Многосторонняя образованность Герцена начинала служить ему всю ту службу, к
какой была способна,— он понимал источники идей лучше тех, которые их
провозглашали, находил к ним дополнения и очень часто поправки и
ограничения, ускользавшие от специалистов по данным вопросам. Он начинал
удивлять людей, и немного прошло времени с его приезда, как около него стал
образовываться круг более чем поклонников, а, так сказать, любовников его, со
всеми признаками страстной привязанности. В числе последних находился и
известный эмигрант, поэт Гервег, который потом внес столько горя и страдания в
его личное и семейное существование [287]. Не раз при разгаре этого
интеллектуального пира в Париже мне вспоминались московские пиры села
Соколова, сопровождавшиеся таким же нервным возбуждением умственных и
физических сил, но уже какая была разница в содержании и настроении!
Относительно изумления, возбуждаемого в иностранцах обширностию
понимания некоторых русских людей, способом их ставить вопросы и
признаками вообще необычайных способностей, можно было бы привести много
любопытных подробностей. Герцен и Бакунин собирали дань этого изумления, смешанного почти со страхом, едва не на каждом шагу. Они постоянно, после
встречи с знакомыми и незнакомыми лицами, оставляли их в раздумье насчет
загадочных натур такой силы мысли, такой смелости воззрений и языка, остающихся одинокими экземплярами развития посреди своих земляков.
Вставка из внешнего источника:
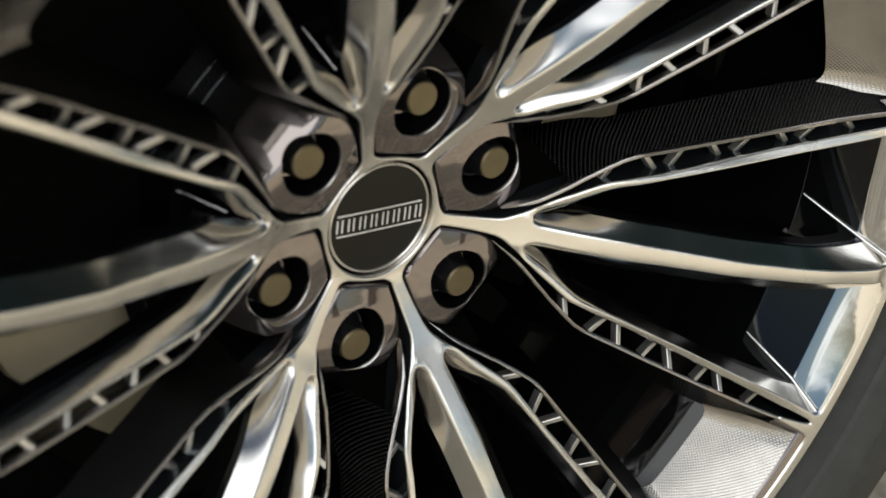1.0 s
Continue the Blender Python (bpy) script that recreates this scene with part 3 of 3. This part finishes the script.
CREASES = {"outer": ((0.2872, 17.2, -0.0742, 0.0016), (0.2757, 15.25, -0.0570, 0.0014), (0.2588, 12.92, -0.0282, 0.0006)),
           "middle": ((0.2880, 1.75, -0.0745, 0.0016), (0.2778, 3.00, -0.0625, 0.0014), (0.2590, 6.08, -0.0289, 0.0006)),
           "fork": ((0.1010, 7.4, -0.0100, 0.0004), (0.1080, 7.7, -0.0040, 0.0005), (0.1180, 7.9, 0.0060, 0.0003))}


def crease_mesh(side, kind):
    """Thin rounded seam along the corner where two walls of a tine window meet."""
    path = [Vector((polar(r, a)[0], y, polar(r, a)[1] * side)) for r, a, y, _ in CREASES[kind]]
    verts, faces = [], []
    for i, (c, row) in enumerate(zip(path, CREASES[kind])):
        d = (path[min(i + 1, len(path) - 1)] - path[max(i - 1, 0)]).normalized()
        n1 = d.cross(Vector((0, 1, 0))).normalized()
        n2 = d.cross(n1)
        for k in range(8):
            t = 2 * math.pi * k / 8
            verts.append(c + n1 * row[3] * math.cos(t) + n2 * row[3] * math.sin(t))
    for q in range(len(path) - 1):
        for k in range(8):
            faces.append((q * 8 + k, q * 8 + (k + 1) % 8, q * 8 + 8 + (k + 1) % 8, q * 8 + 8 + k))
    return mesh_from("seam", verts, faces, M_SEAM, True, 0)


seam_me = {(s, o): crease_mesh(s, o) for s in (1, -1) for o in ("outer", "middle", "fork")}
for k in range(6):
    for key in ((1, "middle"), (-1, "outer"), (1, "fork"), (-1, "fork")):
        turned(part("seam", seam_me[key], wheel), 60 * k)

# centre cap
CAP_Y = 0.0082
cap_tilt = 10.2     # turn of the writing within the wheel


def cap_place(x, z):
    p = turn2((x, z), cap_tilt)
    return p[0], p[1]


cap = part("centre_cap", mesh_from("centre_cap", *lathe([(0.0001, CAP_Y - 0.0006), (0.012, CAP_Y - 0.0005), (0.0275, CAP_Y), (0.0279, CAP_Y + 0.003)], 96), M_CAP, True, 40), wheel,
           "black centre cap with a thin chrome ring")
v, f = lathe([(0.0273, CAP_Y + 0.001), (0.0274, CAP_Y - 0.0006), (0.0278, CAP_Y - 0.0010), (0.0284, CAP_Y - 0.0010), (0.0289, CAP_Y - 0.0004), (0.0291, CAP_Y + 0.006)], 120)
part("cap_ring", mesh_from("cap_ring", v, f, M_CHROME, True, 60), cap, "thin chrome ring")


def raised_bar(x0, z0, x1, z1, w):
    """A thin raised bar on the cap from one point to another."""
    a, b = np.array((x0, z0)), np.array((x1, z1))
    d = (b - a) / np.linalg.norm(b - a)
    n = np.array((-d[1], d[0])) * w / 2
    verts = []
    for y, k in ((CAP_Y + 0.0002, 1.0), (CAP_Y - 0.0006, 1.0), (CAP_Y - 0.0007, 0.94)):
        for c, s in ((a, -1), (b, -1), (b, 1), (a, 1)):
            q = c + n * s * k
            x, z = cap_place(*q)
            verts.append((x, y, z))
    faces = [(8, 9, 10, 11)]
    for q in (0, 4):
        for i in range(4):
            j = (i + 1) % 4
            faces.append((q + i, q + j, q + 4 + j, q + 4 + i))
    return mesh_from("bar", verts, faces, M_MARK, False)


for z, x0, x1 in ((0.0050, -0.0242, 0.0238), (-0.0058, -0.0238, 0.0252)):
    part("line", raised_bar(x0, z, x1, z, 0.00065), cap, "thin raised bright line")
for i in range(8):
    x = -0.0226 + i * 0.0452 / 7
    for dx in (-0.0014, 0.0014):
        part("bar", raised_bar(x + dx, -0.0038, x + dx, 0.0030, 0.00075), cap, "plain thin bright bar")


# tyre
def tyre_profile():
    return [(0.2909, -0.0550), (0.2953, -0.0680), (0.2994, -0.0690), (0.3050, -0.0712), (0.3078, -0.0760), (0.3092, -0.0826), (0.3119, -0.0850), (0.3124, -0.0843), (0.3174, -0.0868), (0.3284, -0.0905),
            (0.3288, -0.0898), (0.3312, -0.0906), (0.3315, -0.0916), (0.3448, -0.0932), (0.3556, -0.0918), (0.3559, -0.0910), (0.3592, -0.0896), (0.3595, -0.0900),
            (0.3663, -0.0848), (0.3734, -0.0778), (0.3814, -0.0690), (0.3884, -0.0570), (0.3937, -0.0430), (0.3976, -0.0200), (0.3998, 0.02), (0.4003, 0.10), (0.3937, 0.150), (0.3734, 0.175), (0.3008, 0.17)]


v, f = lathe(tyre_profile(), 450)
for i, (x, y, z) in enumerate(v):
    r, seg = math.hypot(x, z), i // len(tyre_profile())
    if r > 0.3670 and seg % 7 in (0, 3):
        v[i] = (x * (1 - 0.0045 / r), y + 0.0035, z * (1 - 0.0045 / r))
part("tyre", mesh_from("tyre", v, f, M_TYRE, True, 30), wheel, "black rubber tyre with raised rings on the sidewall")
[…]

Известная заметка Мишле, пришедшего даже в смущение от пафоса, остроумия и
широких раз-махов одной прочитанной им книги Герцена, показывает, что автор
«Истории Франции» довольно тщательно искал объяснения этому новому для
него явлению и думал найти его в швабско-русском, а не чисто славянском
происхождении автора [288]. Что касается до Бакунина, то уже и тогда приходили
к нему за советом и разъяснением по вопросам философского, отвлеченного
мышления, и притом такие люди, как, например, Прудон. Один из умных и
развитых французов, который видел пробелы в умственном развитии своей
собственной страны, созывал ради Бакунина своих знакомых и при этом говорил:
«Я вам покажу чудище (une monstruosite) по сжатой диалектике и по лучезарной
227
концепции сущности всяческих идей» (par sa dialectique serree et par sa perception lumineuse des idees dans leur essence).